As for the Baywood’s interior, I have finally seen for myself what’s above the old Thrifty ceiling. Lengthy inspection revealed that there was even a third floor retrofitted into the converted building at one time, as some studs, walls, and outlines of even more walls and the third floor remain throughout. By and large though, it’s a big empty shell. Scraps of theatre structure do still remain, enough to have made the look-see well worthwhile. The steel beams of the balcony structure are mostly extant, sticking out into the space. Two sets of balcony fire escape doors (the lower still functional and the upper converted to windows in the 50s) survive, with indented boxes in the concrete walls where EXIT signs used to be, three porcelain bulb sockets still visible. The proscenium is completely gone, as are all vestiges of the entire auditorium ceiling. The walls are, however, a different story: Much acoustical plaster remains. Depending on whether a particular section of wall was visible to the public when there were businesses in the upper part of the converted space, sections of the walls are either painted over in beige, silvery grey, or…they still have mural painting preserved. Careful examination of the walls revealed that the most visible muralwork—flowers, trees, plants—is the result of a later, perhaps immediate Postwar, redecoration. Through these paintings, the oxidized outlines of the original “High Deco” geometric stripes, waves, sunrays, scrolls, and stylized leaf shapes bleed through. On some of the wall surfaces that were painted out after the theatre closed, oxidized paint patterns from both decorative schemes show though in varying degrees. Among these, three lifesize human figures can be discerned. One seems to be a toga-clad man standing in a boat, another appears to be a woman with one arm outstretched, and a third is so vague that all I could tell was that the figure was standing. There is some ornamental plaster extant. Large stepped ribs which ran along the uppermost areas of the sidewalls survive. Each terminated in a cast plaster Deco scroll, like a giant geometric snail shell. Two remain intact on the South wall of the auditorium, and one remains intact on the North Wall. On the North wall also, a series of stepped, quarter-circle ribs which swooped down to join the now-vanished walls which angled-in toward the proscenium can still be seen.

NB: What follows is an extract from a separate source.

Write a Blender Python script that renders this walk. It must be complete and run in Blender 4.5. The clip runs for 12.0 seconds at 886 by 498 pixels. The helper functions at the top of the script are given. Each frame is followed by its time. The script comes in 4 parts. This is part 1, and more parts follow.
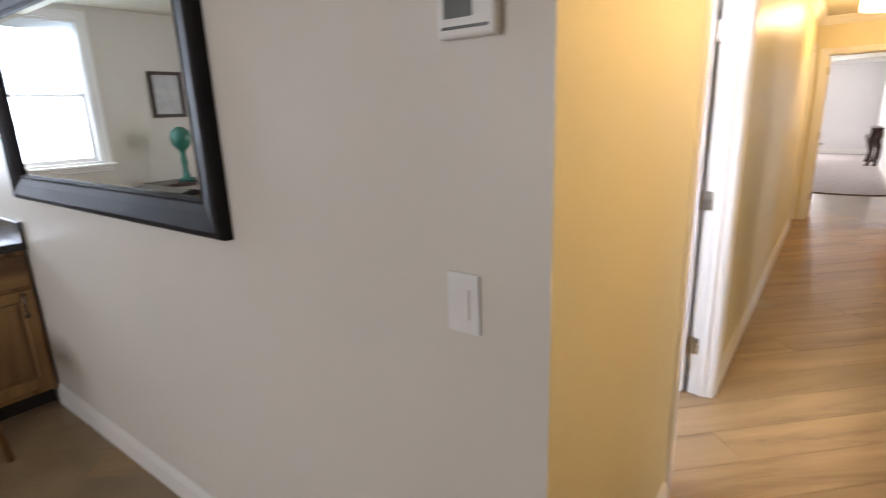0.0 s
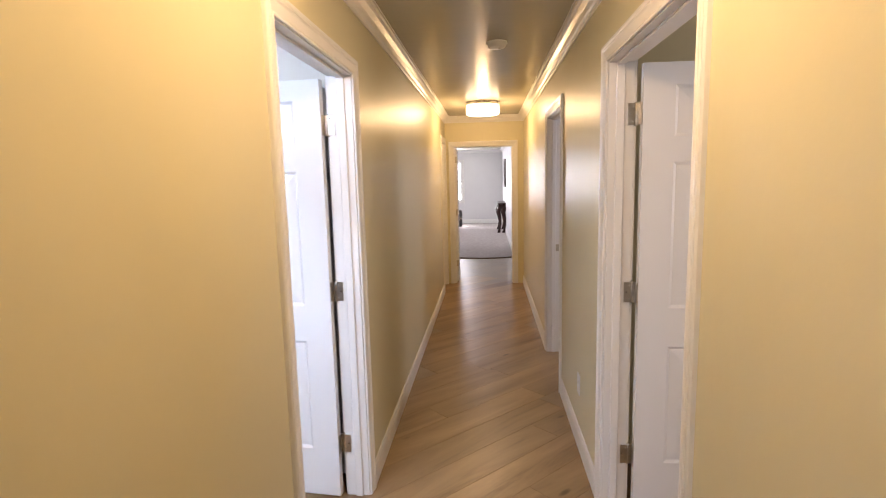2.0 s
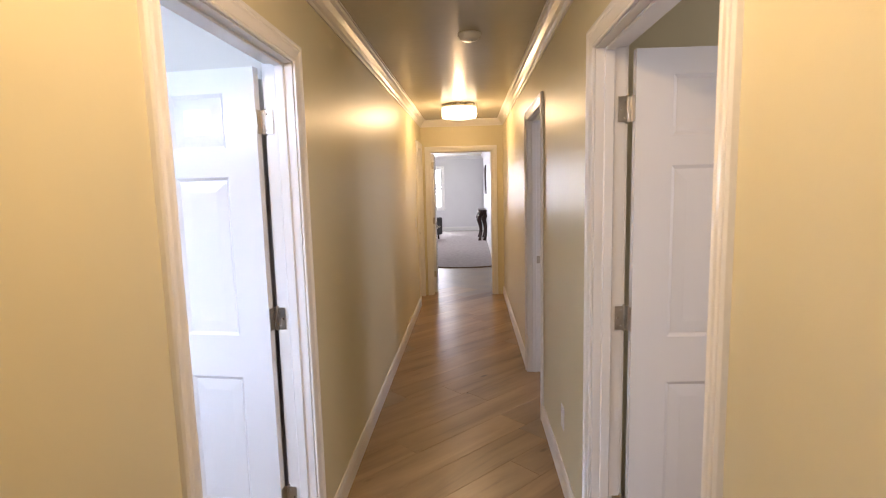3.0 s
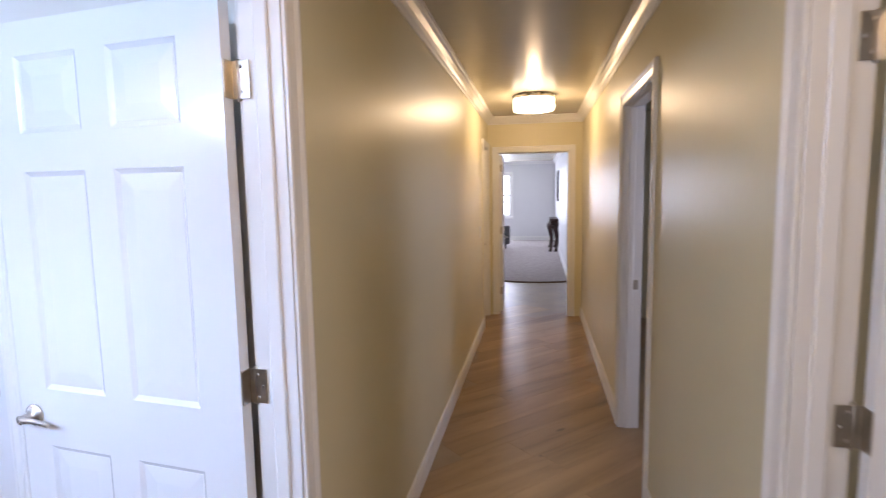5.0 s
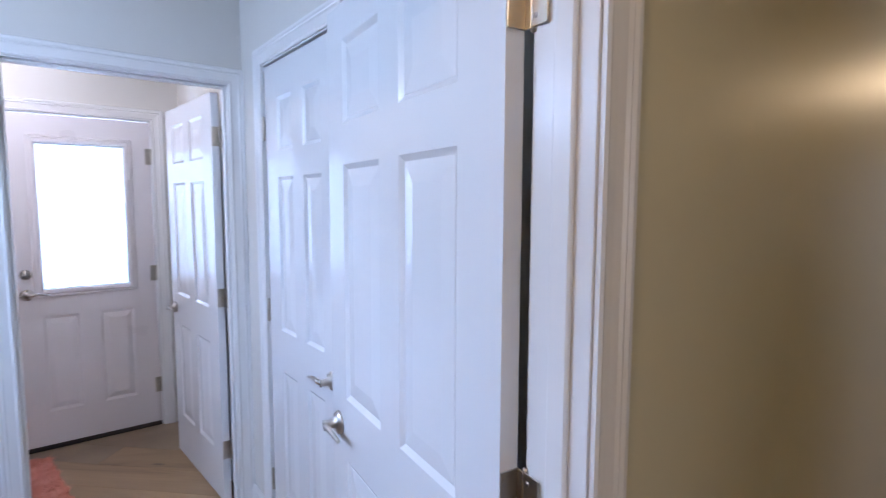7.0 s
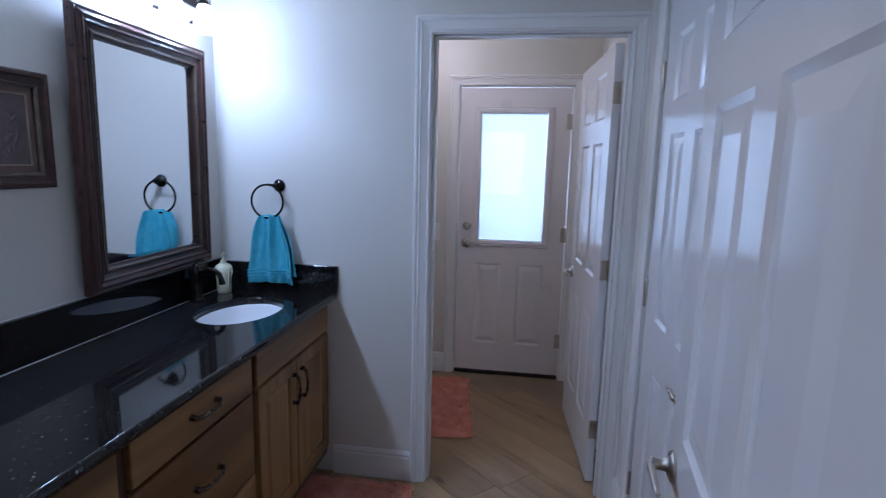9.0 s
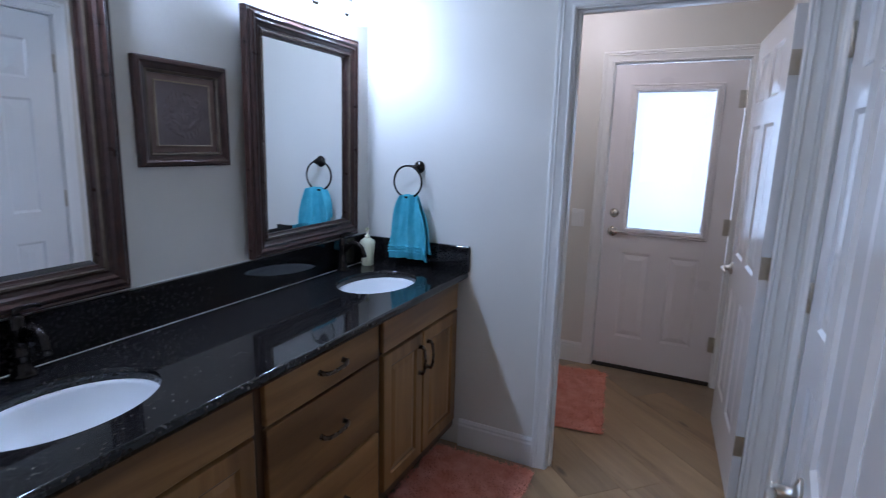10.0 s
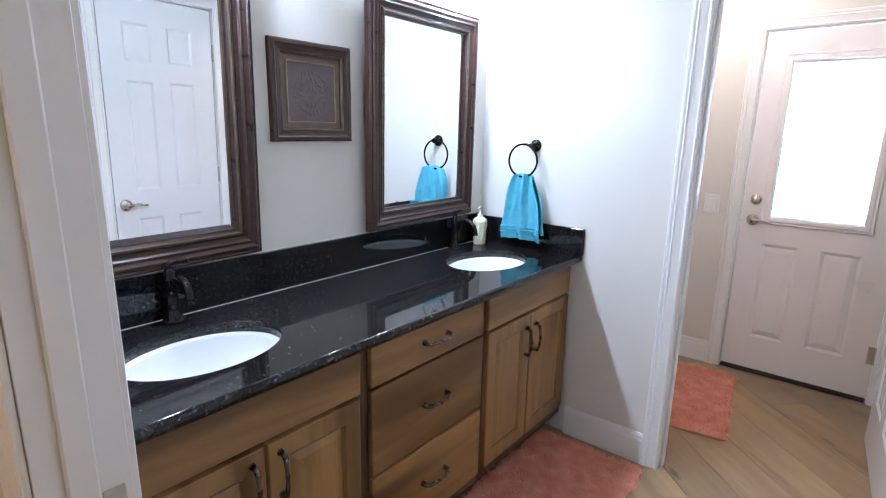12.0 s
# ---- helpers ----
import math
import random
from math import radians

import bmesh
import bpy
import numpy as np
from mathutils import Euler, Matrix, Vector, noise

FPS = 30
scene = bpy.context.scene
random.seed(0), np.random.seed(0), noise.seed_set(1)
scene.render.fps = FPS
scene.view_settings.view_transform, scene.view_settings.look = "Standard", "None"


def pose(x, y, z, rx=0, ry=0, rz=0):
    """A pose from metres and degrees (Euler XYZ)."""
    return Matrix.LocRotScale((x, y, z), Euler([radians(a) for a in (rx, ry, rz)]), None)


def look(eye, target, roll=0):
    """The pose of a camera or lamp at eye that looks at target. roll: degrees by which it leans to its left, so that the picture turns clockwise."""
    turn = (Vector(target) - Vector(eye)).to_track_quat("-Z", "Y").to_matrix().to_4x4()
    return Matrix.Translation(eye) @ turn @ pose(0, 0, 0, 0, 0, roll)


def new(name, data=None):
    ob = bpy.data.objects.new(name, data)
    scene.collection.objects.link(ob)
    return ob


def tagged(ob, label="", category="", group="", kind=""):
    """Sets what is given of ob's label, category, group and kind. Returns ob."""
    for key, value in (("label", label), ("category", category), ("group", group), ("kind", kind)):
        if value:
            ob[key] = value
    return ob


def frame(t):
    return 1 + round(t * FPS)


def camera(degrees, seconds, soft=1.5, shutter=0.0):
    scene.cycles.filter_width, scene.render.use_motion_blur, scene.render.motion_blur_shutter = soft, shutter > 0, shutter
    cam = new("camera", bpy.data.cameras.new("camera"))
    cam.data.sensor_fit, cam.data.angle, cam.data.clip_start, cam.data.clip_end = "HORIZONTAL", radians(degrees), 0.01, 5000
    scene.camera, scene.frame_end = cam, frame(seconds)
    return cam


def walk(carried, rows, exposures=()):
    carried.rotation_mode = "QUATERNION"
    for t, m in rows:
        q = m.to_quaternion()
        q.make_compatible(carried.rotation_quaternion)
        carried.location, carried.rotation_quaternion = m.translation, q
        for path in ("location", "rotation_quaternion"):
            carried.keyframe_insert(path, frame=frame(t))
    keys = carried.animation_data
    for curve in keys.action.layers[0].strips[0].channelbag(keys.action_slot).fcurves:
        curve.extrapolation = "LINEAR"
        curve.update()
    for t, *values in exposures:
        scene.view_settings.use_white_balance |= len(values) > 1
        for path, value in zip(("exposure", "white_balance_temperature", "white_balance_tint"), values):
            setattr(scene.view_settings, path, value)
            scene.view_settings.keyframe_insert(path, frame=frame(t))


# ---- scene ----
cam = camera(80.4, 12.0, 1.0, 0.35)
PATH = [
    (0, (0.108, 0.083, 1.501), (-1.057, 1.625, 0.989), -2.0),
    (0.5, (0.282, 0.059, 1.517), (-0.535, 1.823, 1.048), -1.7),
    (1, (0.337, 0.106, 1.525), (-0.182, 1.994, 1.117), -1.6),
    (1.5, (0.34, 0.27, 1.537), (0.029, 2.215, 1.186), -1.5),
    (2, (0.334, 0.476, 1.557), (0.162, 2.45, 1.285), -1.4),
    (2.5, (0.361, 0.641, 1.544), (0.25, 2.621, 1.285), -1.4),
    (2.7, (0.392, 0.723, 1.555), (0.288, 2.704, 1.299), -1.5),
    (4.3, (0.389, 1.352, 1.533), (0.23, 3.334, 1.315), -0.9),
    (4.5, (0.371, 1.442, 1.534), (0.193, 3.421, 1.308), -1.1),
    (5, (0.333, 1.65, 1.522), (-0.024, 3.606, 1.306), -1.0),
    (5.5, (0.319, 1.842, 1.524), (-0.491, 3.66, 1.326), -1.0),
    (6, (0.288, 1.98, 1.529), (-0.858, 3.608, 1.332), -0.2),
    (6.5, (0.212, 2.139, 1.521), (-1.125, 3.613, 1.318), -0.1),
    (7, (0.162, 2.262, 1.504), (-1.411, 3.483, 1.321), 0.2),
    (7.5, (0.147, 2.382, 1.512), (-1.658, 3.224, 1.328), 0.3),
    (7.7, (0.146, 2.420, 1.514), (-1.739, 3.059, 1.322), 0.4),
    (9.3, (-0.124, 2.607, 1.472), (-2.039, 2.147, 1.123), 1.3),
    (9.5, (-0.131, 2.632, 1.466), (-2.012, 2.056, 1.101), 1.2),
    (10, (-0.122, 2.69, 1.477), (-1.886, 1.832, 1.088), 1.4),
    (10.5, (-0.105, 2.711, 1.469), (-1.739, 1.626, 1.074), 1.5),
    (11, (-0.113, 2.718, 1.46), (-1.652, 1.506, 1.056), 1.5),
    (11.5, (-0.137, 2.721, 1.458), (-1.658, 1.491, 1.042), 1.3),
    (12, (-0.149, 2.719, 1.445), (-1.659, 1.487, 0.994), 1.1),
]
EXPOSURES = [
    (0.0, 0.22, 6750, 15), (1.0, 0.05, 6650, 17), (2.0, -0.18, 6470, 18), (2.5, -0.22, 6350, 18), (4.5, -0.30, 5750, 20), (5.5, -0.45, 5450, 18),
    (6.5, -0.62, 5300, 17), (7.7, -1.48, 5450, 19), (9.5, -2.17, 5450, 17), (10.5, -1.27, 5950, 15), (11.2, -0.86, 6180, 15), (12.0, -0.56, 6330, 15),
]
walk(cam, [(t, look(eye, target, roll)) for t, eye, target, roll in PATH], EXPOSURES)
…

Back to the ghostly human figures showing through later paint, it was impossible for me to ascertain whether these figures belong to the first Deco scheme or the later, softer “Foliate Moderne” scheme. My hunch would be the latter. However, the fact that I have once seen a photo of the original proscenium, and there were niches with Greco-Deco statues in them might be a clue that the human figures on the walls were there to harmonize with the statues. More research into the UCLA files of S. Charles Lee theatre photos may solve this.
Gary.
What is going on with that building now??? I know it is no longer a THRIFTY Drug.
To answer Larry Goldsmith above: When I went in the remains of the Baywood in September ‘09, the building was almost totally vacant, save for a very nice used book store operating in the forward left portion of the former Thrifty’s space on the ground floor. The rest of downstairs still looks like a stripped 1950s Thrifty interior. The “Thrifty Cut Rate Drug Stores” terrazzo is still in the entrance. It is via a stairway at the back, dating from the Thrifty remodel, that you go up through the area where the proscenium used to be, and find yourself in the nearly gutted remains of the upper half of the auditorium.
Thanks for the update, Gary.
I was too young to remember the Baywood (operated by Fox West Coast), but I remember the manager and his asst. , who were then at the Fox San Mateo Theatre talking about how they still missed being there at the Baywood. And I always had to laugh, because the Baywood had been gone by then for 25 years!! I only can remember when it was Thrifty, and that’s been long gone for years.
Is the address listed above correct? I thought this theatre was downtown, not on El Camino.
Your right Scott It wasnt on El Camino it was on B street at 5th and 6 th ave.
Would this be the theater building? On B Street between 3rd and 4th.
http://tinyurl.com/232glbp
That’s the one.
ken mc
Yes, this is the old Baywood Theatre. Located on B St. between 3rd and 4th St. See my earlier post above in regard to location.
As noted above, the Baywood Theatre was on B Street, not El Camino Real.